Monday 15 January 2018

Web of Evidence - 1959 film review

Web of Evidence is the American title of a 1959 British film which in this country was called Beyond This Place. The screenplay was based on a novel by A.J. Cronin, also called Beyond This Place. Cronin isn't someone I associate with crime writing, and I guess the novel may be a bit more of a mainstream book than a thriller. But he was a good novelist - and the creator of Dr Finlay's Casebook - and I imagine it's worth reading.

The film is one of those which grafts American actors on to a British story solely for commercial reasons. Fortunately, in this case the actors are Van Johnson and Vera Miles, both of whom were very capable performers.
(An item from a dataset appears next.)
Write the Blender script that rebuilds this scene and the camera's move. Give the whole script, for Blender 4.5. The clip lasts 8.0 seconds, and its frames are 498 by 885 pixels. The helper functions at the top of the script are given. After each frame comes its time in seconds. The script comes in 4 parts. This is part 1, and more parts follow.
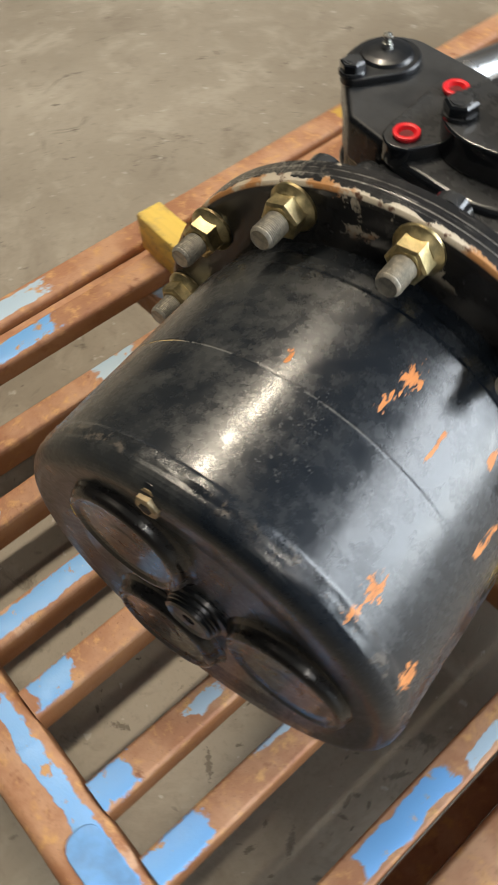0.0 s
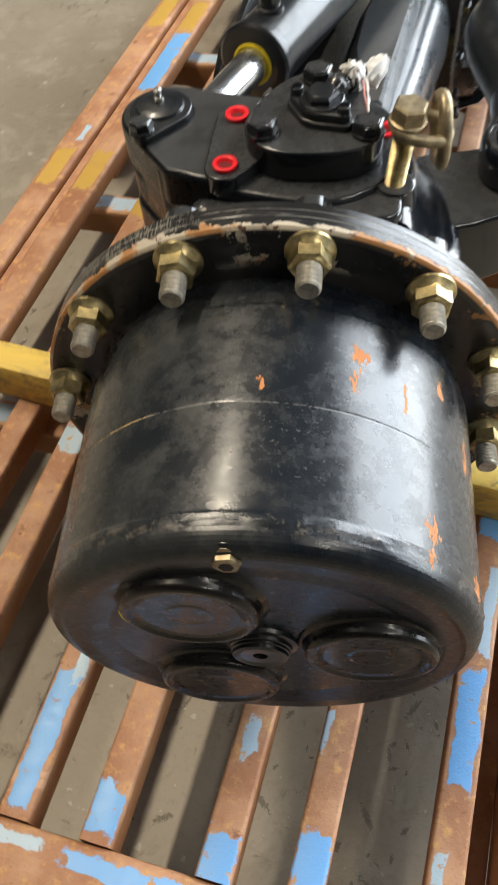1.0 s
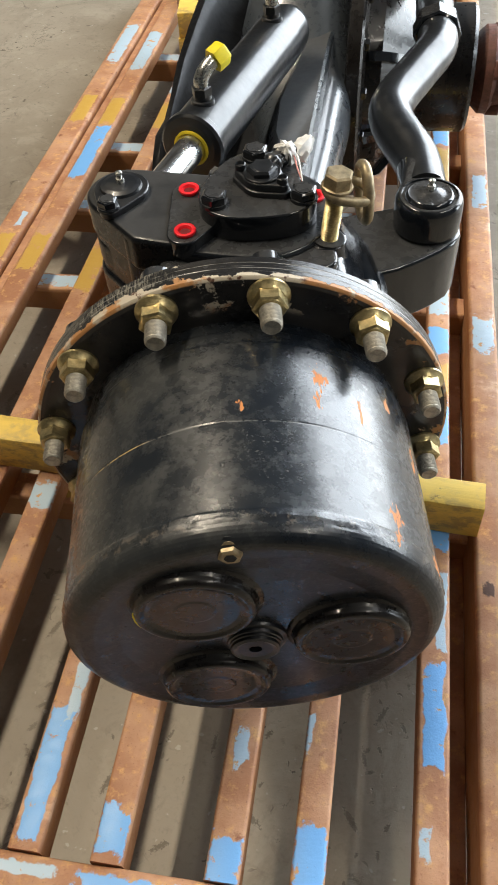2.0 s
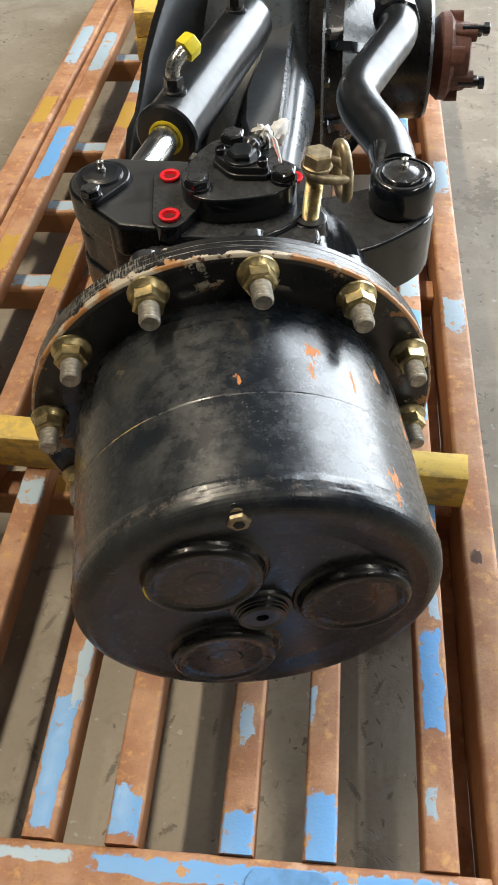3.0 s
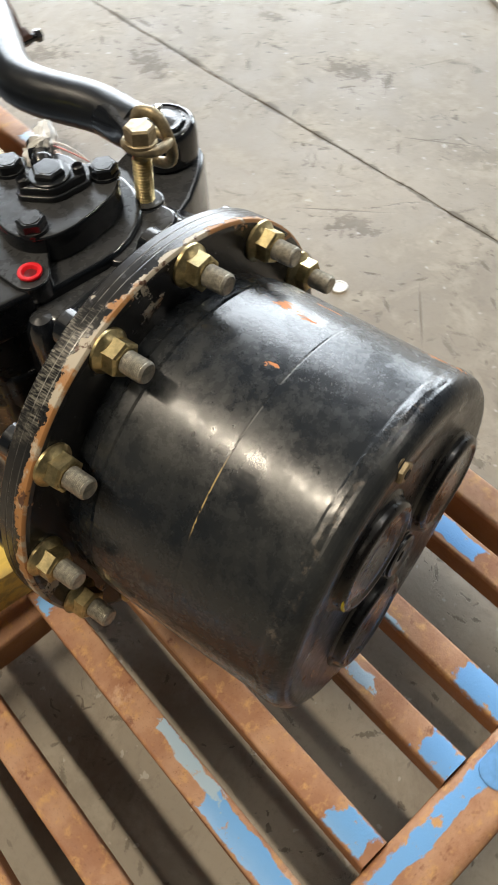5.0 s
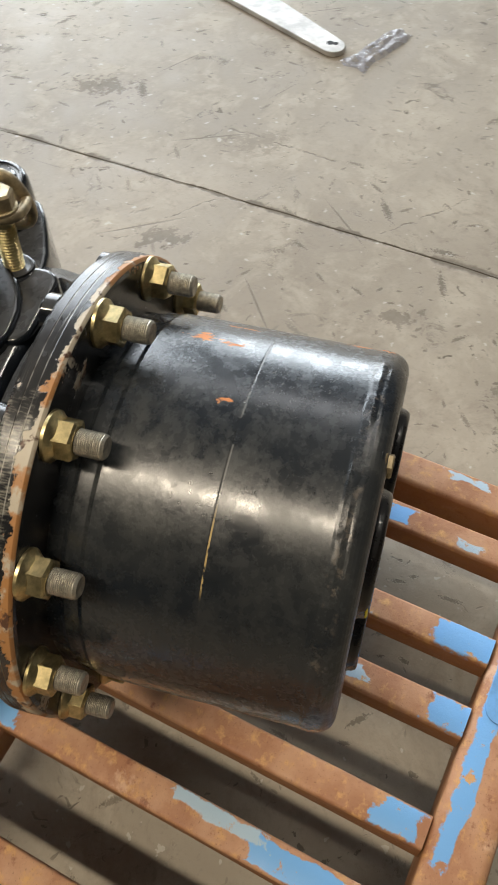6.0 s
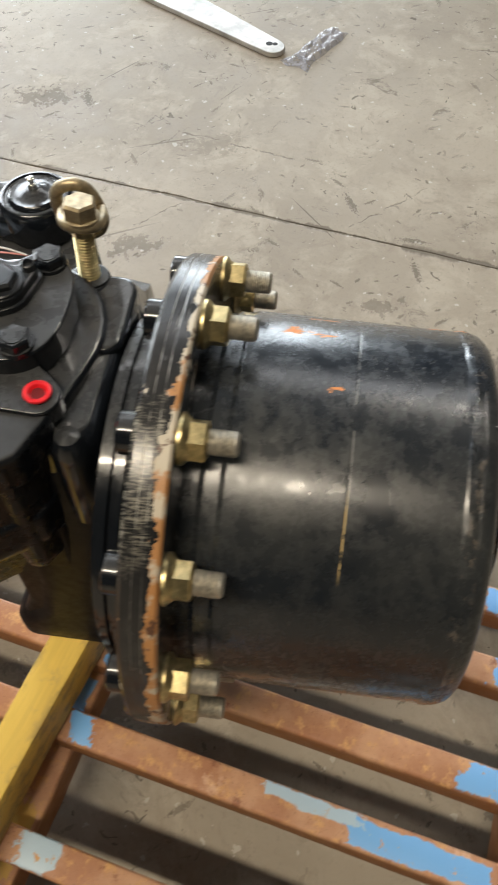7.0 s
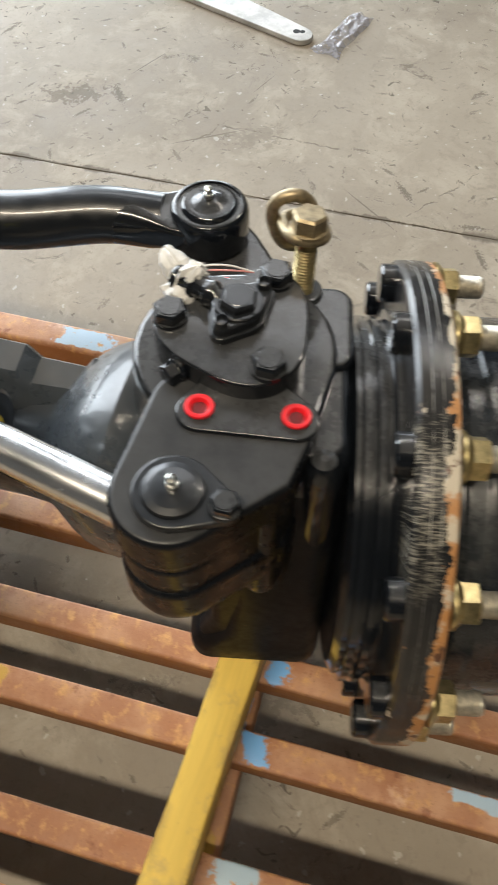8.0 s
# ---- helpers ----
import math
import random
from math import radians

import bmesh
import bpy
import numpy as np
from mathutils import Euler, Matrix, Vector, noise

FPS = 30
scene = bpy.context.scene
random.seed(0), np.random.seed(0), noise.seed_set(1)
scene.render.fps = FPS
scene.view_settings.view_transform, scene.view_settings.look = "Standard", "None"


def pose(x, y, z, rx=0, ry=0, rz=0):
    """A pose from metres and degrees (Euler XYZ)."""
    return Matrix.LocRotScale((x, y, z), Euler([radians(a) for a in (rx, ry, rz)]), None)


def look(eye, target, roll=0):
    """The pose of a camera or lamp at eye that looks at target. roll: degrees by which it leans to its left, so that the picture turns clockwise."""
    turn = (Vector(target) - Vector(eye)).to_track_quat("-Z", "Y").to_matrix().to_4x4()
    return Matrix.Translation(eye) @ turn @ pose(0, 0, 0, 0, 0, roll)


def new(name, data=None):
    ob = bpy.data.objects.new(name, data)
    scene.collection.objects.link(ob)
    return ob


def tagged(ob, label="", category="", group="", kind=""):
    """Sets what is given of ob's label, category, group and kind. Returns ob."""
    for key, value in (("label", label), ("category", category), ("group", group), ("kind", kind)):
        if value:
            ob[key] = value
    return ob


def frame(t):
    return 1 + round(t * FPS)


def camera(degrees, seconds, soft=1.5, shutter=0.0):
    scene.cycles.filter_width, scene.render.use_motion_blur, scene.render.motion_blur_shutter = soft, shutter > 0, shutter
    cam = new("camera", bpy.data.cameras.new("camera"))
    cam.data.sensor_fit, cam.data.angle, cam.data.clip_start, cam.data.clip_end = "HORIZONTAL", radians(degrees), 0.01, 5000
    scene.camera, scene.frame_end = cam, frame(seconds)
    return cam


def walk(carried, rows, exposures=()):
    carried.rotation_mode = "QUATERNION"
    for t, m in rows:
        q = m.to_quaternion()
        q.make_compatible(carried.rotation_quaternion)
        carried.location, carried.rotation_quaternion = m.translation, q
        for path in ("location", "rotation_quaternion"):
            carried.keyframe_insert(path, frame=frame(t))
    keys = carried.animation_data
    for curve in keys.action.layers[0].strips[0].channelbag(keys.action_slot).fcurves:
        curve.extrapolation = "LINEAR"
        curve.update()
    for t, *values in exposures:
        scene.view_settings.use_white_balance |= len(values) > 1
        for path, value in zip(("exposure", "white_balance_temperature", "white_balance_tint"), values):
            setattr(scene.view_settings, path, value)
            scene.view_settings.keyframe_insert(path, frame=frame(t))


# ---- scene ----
cam = camera(33.98, 8.0, soft=1.5, shutter=0.4)
PATH = [
    (0, (0.2716, -0.3002, 1.032), (-0.6452, 0.3954, -0.604), -5.6),
    (0.5, (0.1973, -0.3738, 1.022), (-0.4766, 0.5176, -0.636), -9.8),
    (1, (0.1388, -0.4095, 1.074), (-0.296, 0.6673, -0.555), -7.2),
    (1.5, (0.112, -0.4949, 1.131), (-0.2211, 0.7088, -0.432), -5.7),
    (2, (0.116, -0.5126, 1.128), (-0.1558, 0.7462, -0.402), -4.3),
    (3.3, (0.061, -0.5519, 1.124), (-0.0792, 0.7275, -0.407), -4.9),
    (3.5, (0.0194, -0.5394, 1.118), (-0.0705, 0.7304, -0.425), -5.4),
    (4, (-0.06, -0.4676, 1.117), (0.093, 0.7254, -0.481), -5.8),
    (4.5, (-0.1399, -0.4181, 1.117), (0.2776, 0.6663, -0.511), -6.5),
    (4.7, (-0.1911, -0.4097, 1.124), (0.3383, 0.6176, -0.508), -6.4),
    (5.8, (-0.2964, -0.2945, 1.102), (0.6289, 0.364, -0.545), -6.3),
    (6, (-0.2957, -0.2733, 1.122), (0.6629, 0.3114, -0.533), -5.2),
    (6.5, (-0.3075, -0.2394, 1.124), (0.7108, 0.2332, -0.532), -3.1),
    (7, (-0.3691, -0.1376, 1.131), (0.6789, 0.2578, -0.526), -1.7),
    (7.5, (-0.4106, -0.0436, 1.143), (0.6424, 0.2961, -0.523), -1.2),
    (8, (-0.4028, 0.0861, 1.129), (0.6488, 0.3752, -0.548), -0.5),
]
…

Oddly enough, the setting is Liverpool, and I was fascinated to see shots of the city as it was in the late Fifties - a much grimmer place than it is today, for sure.
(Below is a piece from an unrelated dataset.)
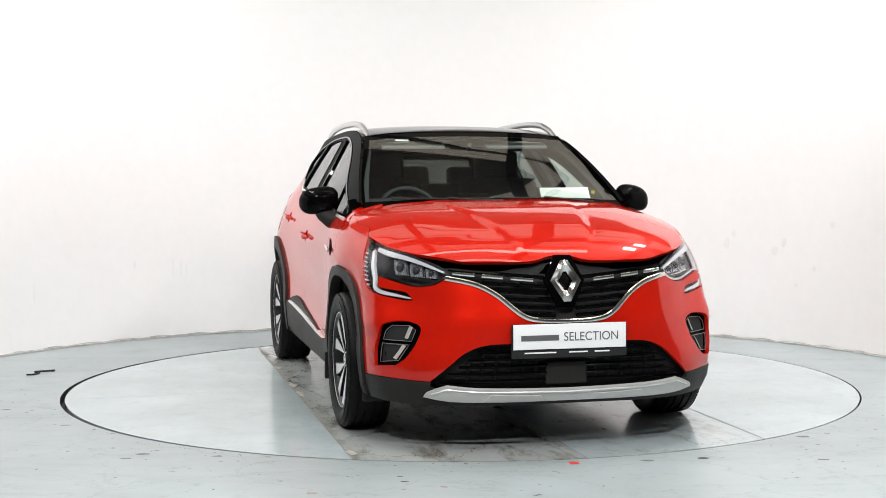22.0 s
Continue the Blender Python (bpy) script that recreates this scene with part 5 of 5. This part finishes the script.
def build_marks():
    """Marks on floor and wall."""
    bm = bmesh.new()
    bm.faces.new([bm.verts.new((x, y, 0.0015)) for x, y in ((0.4535, -2.262), (0.4946, -2.262), (0.5035, -2.305), (0.4622, -2.316))])
    tagged(part("red_tape", bm, RED_TAPE, None, smooth=0), "small piece of red tape on the floor", "tape")
    line = curve([(-2.668, 0.345), (-2.630, 0.350), (-2.612, 0.42), (-2.655, 0.47), (-2.600, 0.50), (-2.552, 0.53), (-2.556, 0.50)], 6)
    tagged(part("cable_end", tube([(x, y, 0.006) for x, y in line], 0.0055, seg=8), DARK, None), "short curled black cable end on the floor", "cable")
    def on_wall(deg, z):
        a = radians(deg)
        return Vector((WALL_C[0] + (WALL_RX - 0.003) * math.cos(a), WALL_C[1] + (WALL_RY - 0.003) * math.sin(a), z))
    rng = random.Random(5)
    for deg, z, w, h in ((38, 0.72, 0.03, 0.04), (39.5, 0.66, 0.04, 0.05), (46, 0.78, 0.03, 0.04), (47, 0.70, 0.03, 0.05), (33, 0.55, 0.02, 0.03), (36, 0.42, 0.03, 0.02), (127, 0.52, 0.008, 0.10), (128.2, 0.52, 0.007, 0.09), (126.2, 0.50, 0.005, 0.07),
                        (150, 0.42, 0.01, 0.10), (134, 0.56, 0.015, 0.05), (52, 0.50, 0.03, 0.03), (30, 0.86, 0.03, 0.03)):
        bm = bmesh.new()
        pts = []
        for q in np.linspace(0, 2 * math.pi, 10, endpoint=False):
            k = rng.uniform(0.55, 1.0)
            pts.append(bm.verts.new(on_wall(deg + math.degrees(w * k * math.cos(q) / WALL_RX), z + h * k * math.sin(q))))
        bm.faces.new(pts)
        tagged(part("wall_scuff", bm, SCUFF, None, smooth=0), "faint grey scuff on the white wall", "scuff", "wall scuffs")
    rng = random.Random(9)
    for k in range(16):
        a, r = rng.uniform(math.pi * 1.08, math.pi * 1.92), rng.uniform(2.32, 2.95)
        bm = bmesh.new()
        n, L = 8, rng.uniform(0.012, 0.05)
        vs = [bm.verts.new((r * math.cos(a) + L * math.cos(q) * rng.uniform(0.5, 1), r * math.sin(a) + 0.5 * L * math.sin(q) * rng.uniform(0.5, 1), 0.0012)) for q in np.linspace(0, 2 * math.pi, n, endpoint=False)]
        bm.faces.new(vs)
        tagged(part("floor_stain", bm, GRIME if k % 3 else RUBBER_MARK, None, smooth=0), "small dark stain on the painted floor", "stain", "floor stains")
    # chipped paint and dirt specks, thickest near the rim of the turntable
    rng = random.Random(21)
    for name, material, label, n, big in (("paint_chips", FLAKE, "scattered beige chips where the floor paint is gone", 80, 0.026), ("dirt_specks", GRIME, "scattered dark dirt specks on the floor", 260, 0.014)):
        bm = bmesh.new()
        for k in range(n):
            a = rng.uniform(math.pi * 1.02, math.pi * 1.98) if rng.random() < 0.8 else rng.uniform(0, 2 * math.pi)
            r = 2.29 + 0.75 * rng.random() ** 1.6
            L = big * rng.uniform(0.15, 1.0) ** 2 + 0.003
            d, sq = rng.uniform(0, math.pi), rng.uniform(0.25, 0.8)
            z = 0.0006 + 0.0000035 * k
            vs = []
            for q in np.linspace(0, 2 * math.pi, 9, endpoint=False):
                e = L * rng.uniform(0.45, 1.0)
                u, v = e * math.cos(q), sq * e * math.sin(q)
                vs.append(bm.verts.new((r * math.cos(a) + u * math.cos(d) - v * math.sin(d), r * math.sin(a) + u * math.sin(d) + v * math.cos(d), z)))
            bm.faces.new(vs)
        tagged(part(name, bm, material, None, smooth=0), label, "floor dirt", kind="stuff")


car = new("car")
tagged(car, "glossy red compact crossover with black roof and silver roof rails", "car")
build_room()
build_lamps()
table = build_disc()
build_body(car)
build_core(car)
build_wheels(car)
build_details(car)
build_cabin(car)
build_marks()


def motions():
    rows_t, rows_c = [], []
    for i in range(65):
        t = i * 0.5
        turn = pose(0, 0, 0, 0, 0, 48.97 - 5.7214 * t + 0.00193 * t * t)
        rows_t.append((t, turn))
        rows_c.append((t, turn @ pose(*CAR_AT, 0)))
    walk(table, rows_t)
    walk(car, rows_c)


motions()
Johnson plays Paul Mathry, who docks at Liverpool for a few days in the hope of tracing his father, whom he lost touch with at the start of the war, when his mother took him away to the United States. He is shocked to find that his father (played by Bernard Lee, just before he became "M" in the James Bond films) was convicted of murder, and only escaped the gallows with the help of a campaigner (Emlyn Williams).

Johnson decides Dad was innocent, and sets out to prove it. But he faces obstruction from the authorities, who don't want the old case to be re-opened. Vera Miles, a local librarian, helps Johnson in his quest, and naturally they fall for each other. But she too has a secret in her past. I wasn't qutie convinced by some of the legal aspects of the plot, but that didn't matter too much. The quality of the acting (the likes of Leo McKern, Geoffrey Keen and Rosalie Crutchley also appear) coupled with a solid story make this a very watchable film.